Sunday, March 12, 2023

Two sets of customers from one day at the (Thai) restaurant (1 of 2): Earlier customers:

Early on that day before the massive rush, it was just two tables who came in early, including this table of three (white) (older) gentleman the one of whom would shuffle around and speak with tics and seemed somewhat overly literal and autistic, and this other table of this (early 40s) (aging) (white) hipster couple, the guy fatting and balding with tattoos up his one arm, and the woman trim and with a smart pixie cut, and their (vaguely hispanic) (curly brown-haired) small child, who has scrunched-up eyes and who's unresponsive to normal human interaction and who's in this bulky mechanized wheelchair that sticks out into the aisle over by the tables that are out of the way and where we usually never seat anyone, and who every once in a while gives out soft moans that you can hear throughout the entire restaurant.

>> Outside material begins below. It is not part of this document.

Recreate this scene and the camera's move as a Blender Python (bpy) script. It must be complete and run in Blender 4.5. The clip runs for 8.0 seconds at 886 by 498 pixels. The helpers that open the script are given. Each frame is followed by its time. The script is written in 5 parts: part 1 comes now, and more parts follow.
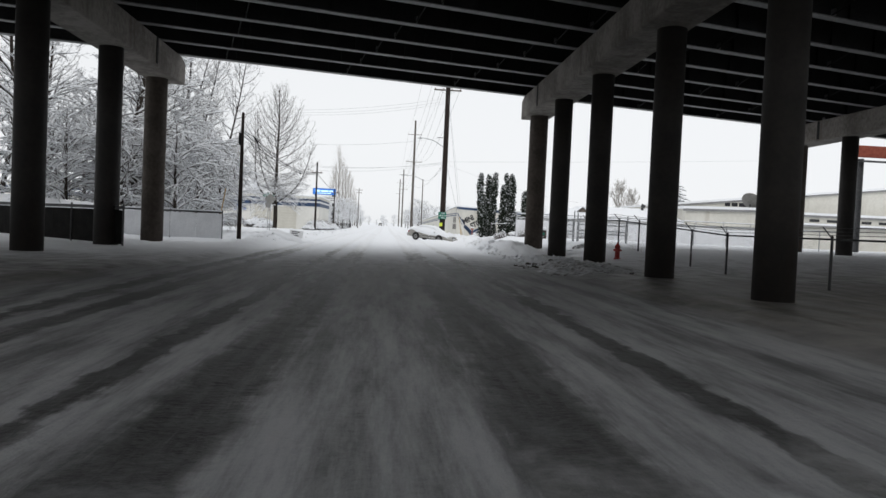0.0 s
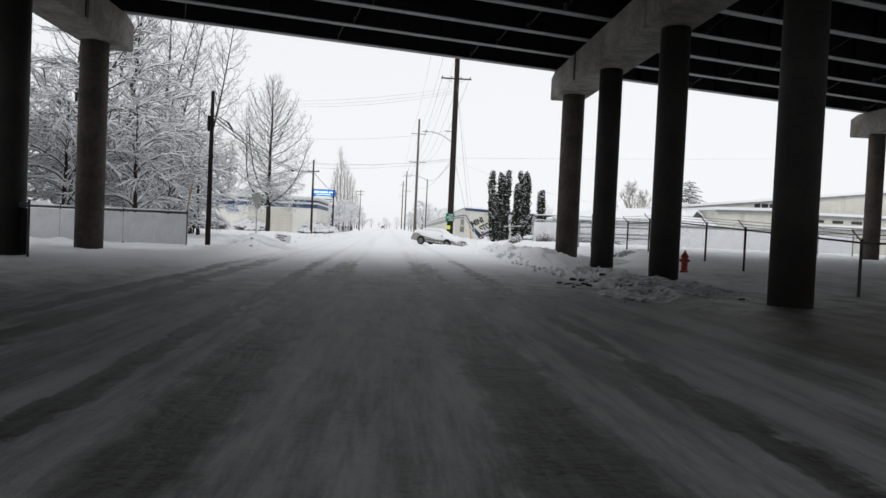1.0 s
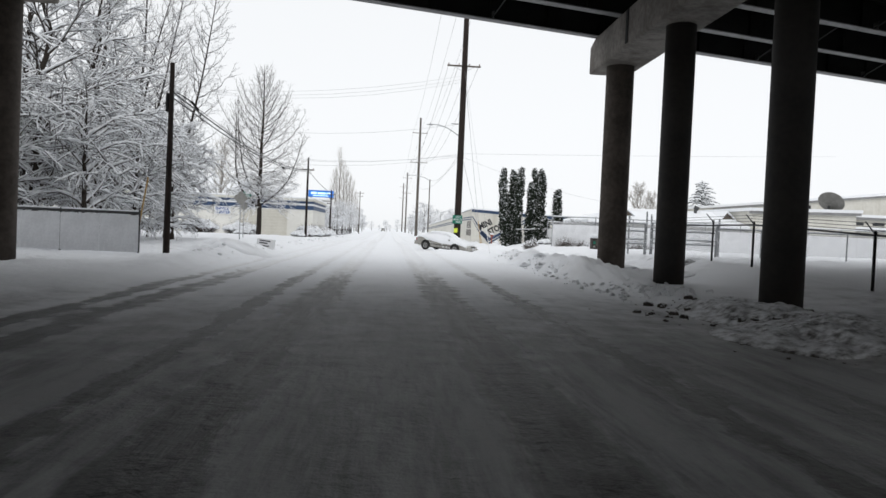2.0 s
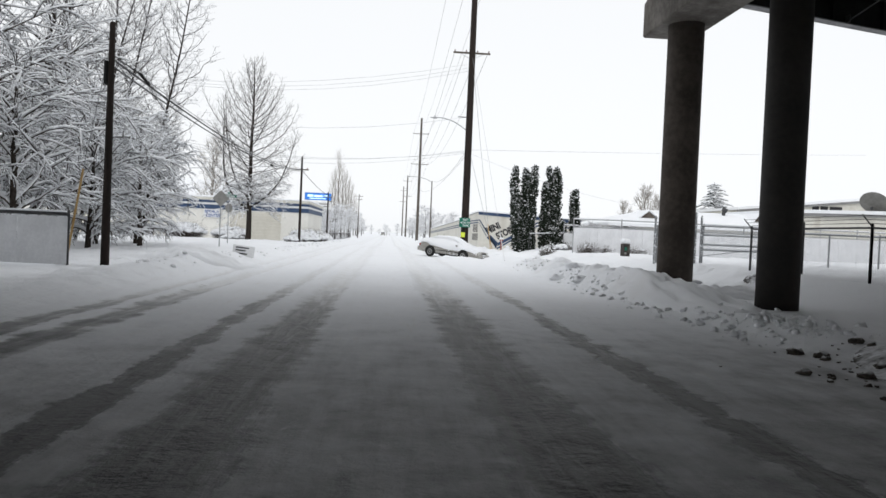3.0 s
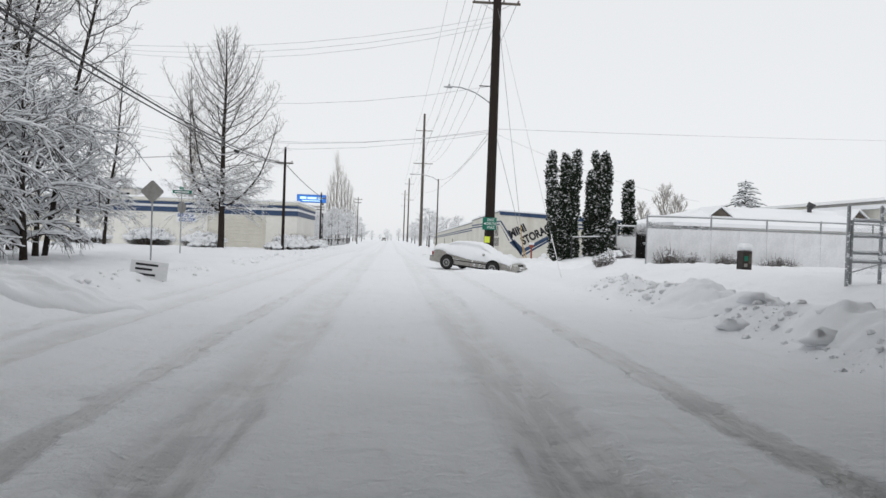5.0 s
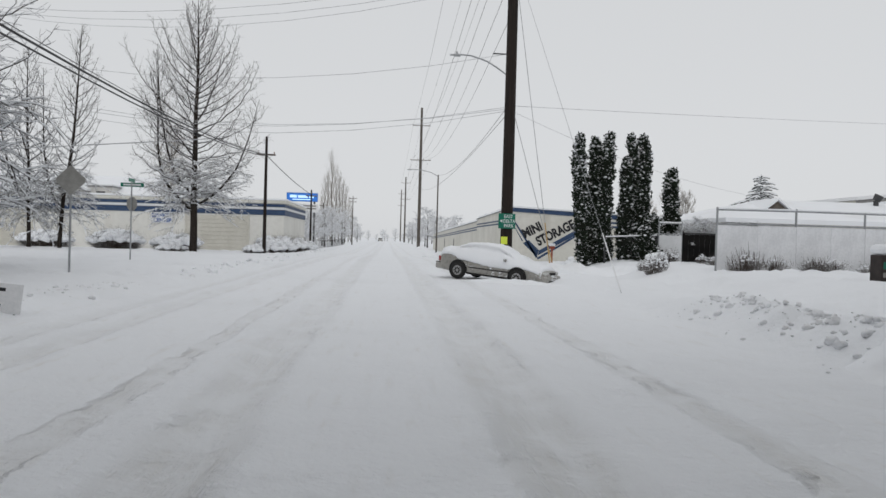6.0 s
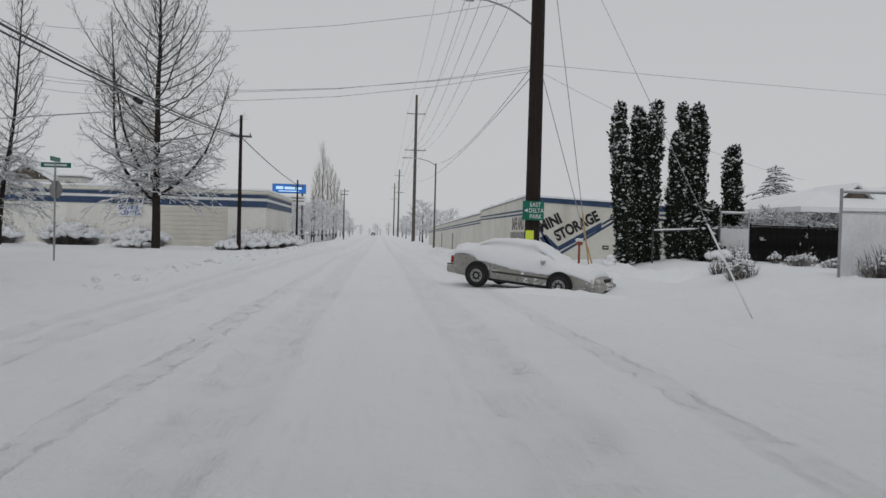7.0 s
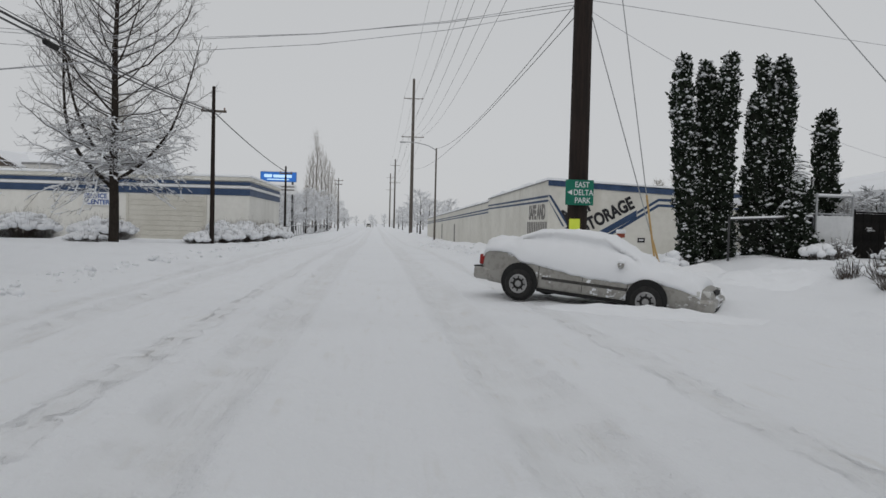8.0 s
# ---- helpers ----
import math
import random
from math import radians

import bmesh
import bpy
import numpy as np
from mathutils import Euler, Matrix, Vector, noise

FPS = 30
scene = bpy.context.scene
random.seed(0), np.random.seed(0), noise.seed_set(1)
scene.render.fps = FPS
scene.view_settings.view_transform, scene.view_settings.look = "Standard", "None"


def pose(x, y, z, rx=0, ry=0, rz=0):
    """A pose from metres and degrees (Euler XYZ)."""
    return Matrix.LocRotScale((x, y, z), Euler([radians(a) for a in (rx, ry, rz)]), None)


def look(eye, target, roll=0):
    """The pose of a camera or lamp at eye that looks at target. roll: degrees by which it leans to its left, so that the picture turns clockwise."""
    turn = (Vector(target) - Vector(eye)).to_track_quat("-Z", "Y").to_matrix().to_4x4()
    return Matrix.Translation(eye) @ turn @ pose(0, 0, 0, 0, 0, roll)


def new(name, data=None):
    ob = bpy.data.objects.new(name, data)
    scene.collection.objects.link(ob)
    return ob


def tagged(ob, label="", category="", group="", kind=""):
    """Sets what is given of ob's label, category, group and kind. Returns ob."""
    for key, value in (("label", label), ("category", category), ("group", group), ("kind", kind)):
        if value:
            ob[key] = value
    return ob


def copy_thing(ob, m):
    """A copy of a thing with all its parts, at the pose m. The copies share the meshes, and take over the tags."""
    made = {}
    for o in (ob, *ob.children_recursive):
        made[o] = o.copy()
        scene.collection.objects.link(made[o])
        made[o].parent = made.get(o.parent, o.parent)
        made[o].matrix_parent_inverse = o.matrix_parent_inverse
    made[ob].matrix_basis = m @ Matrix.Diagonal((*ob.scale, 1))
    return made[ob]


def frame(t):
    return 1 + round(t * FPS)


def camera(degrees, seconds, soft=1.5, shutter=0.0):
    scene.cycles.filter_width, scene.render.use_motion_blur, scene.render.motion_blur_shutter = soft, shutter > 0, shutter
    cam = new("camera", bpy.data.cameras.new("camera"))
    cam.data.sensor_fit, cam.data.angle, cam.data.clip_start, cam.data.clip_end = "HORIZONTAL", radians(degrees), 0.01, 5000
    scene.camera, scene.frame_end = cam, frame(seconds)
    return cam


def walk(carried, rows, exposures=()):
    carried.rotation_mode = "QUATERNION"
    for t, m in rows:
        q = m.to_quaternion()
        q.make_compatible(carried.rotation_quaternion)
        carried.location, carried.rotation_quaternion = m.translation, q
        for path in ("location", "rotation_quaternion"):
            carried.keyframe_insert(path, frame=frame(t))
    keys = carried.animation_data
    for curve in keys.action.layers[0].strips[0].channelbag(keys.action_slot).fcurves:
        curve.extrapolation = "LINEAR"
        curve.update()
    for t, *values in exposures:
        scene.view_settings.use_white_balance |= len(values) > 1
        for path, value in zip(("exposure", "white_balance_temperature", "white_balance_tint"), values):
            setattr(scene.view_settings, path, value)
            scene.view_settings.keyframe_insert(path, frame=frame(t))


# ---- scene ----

And, when right before the couple leaves and I bring boxes to the table, the woman is adjusting some feeding tube for her son that's bigger in diameter than my thumb, that's wrapping around the armrest of the young child's wheelchair.

Anyhow, when we're winding down the shift and I'm entering in credit card receipts to adjust the tips, I get to this one, and it's like $6.66, and the amount makes like no sense at all since it's a pretty good tip but it doesn't make the bill add up to anything round -- sometimes people do that, to make a bill come out to fifty dollar exactly or whatever -- and besides that, it's from that part of the restaurant where we usually never seat anyone.

"Look at this," I was like to my one (tall) (skinny) (white) soundguy coworker.

"Someone must have really wanted to put down that number," he was like. "I wonder if it was that table of guys."

"No," I was like, and I pointed to the name on the receipt, "It's a woman! It must have been from that couple with the kid in the wheelchair."

And then, I was like, "How weird."

And then, I was like, "You know, there's more that goes on in [our reportedly boring part of the country] than people think."

"I'll say," he was like, and then he started telling me about some girl he grew up with who would always say she was a witch but really wasn't.